For the play, I remember, pleased not the million;

It is a constant mystery to me that quality is not always recognized or taken up, that good works are not embraced by the masses. How is it that shows like Real Housewives prevail while shows like The Hour or Firefly or Arrested Development get cancelled for lack of viewers? I don’t understand.

It happens so often, I am often confused when things of quality actually succeed. I fully expected Nashville to get cancelled after a season. I never expected Brief Encounter to run on Broadway. War Horse ran about 5 more years than I thought it would. But Mamma Mia! is still running. And one of the most brilliant musicals I’ve ever heard has yet to be produced.

I heard thee speak me a speech once, but it was never acted, or if it was, not above once.

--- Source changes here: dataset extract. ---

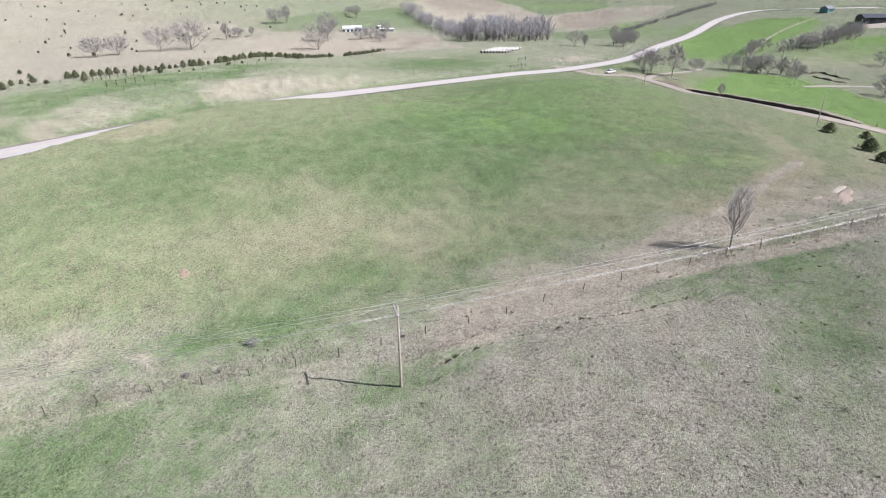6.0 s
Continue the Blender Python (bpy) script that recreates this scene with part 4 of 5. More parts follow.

This is an interesting distinction – the difference between speaking a speech and acting it. It seems to be the difference between recitation and performance. In today’s world, it might be the difference between a reading and a show. In this case, however, the Player keeps the text in his memory instead of the page.

I am impressed with this mostly due to the sheer amount of text the First Player has kept in his mind after only one (possible) performance. I still recall bits of speeches I learned years ago but generally those were reinforced with dozens of performances. The ones I learned and performed once vanish quickly.

For example, I learned Hamlet’s soliloquy, the one that will come at the end of this scene in response to the speech the Player speaks for him. I spent a great deal of time learning it and practicing it and it had exactly one performance. I thought I’d never forget it. But a handful of years later I can only call to mind the same lines I knew before I learned it. Gertrude’s speech about Ophelia, however, I could probably pull off, because I performed it a hundred times.

I acted that Hamlet soliloquy, too. . .I don’t think it could qualify as a speech simply spoken. I know I ended up on my knees. That is definitely past the bounds of speaking a speech and into the acting territory.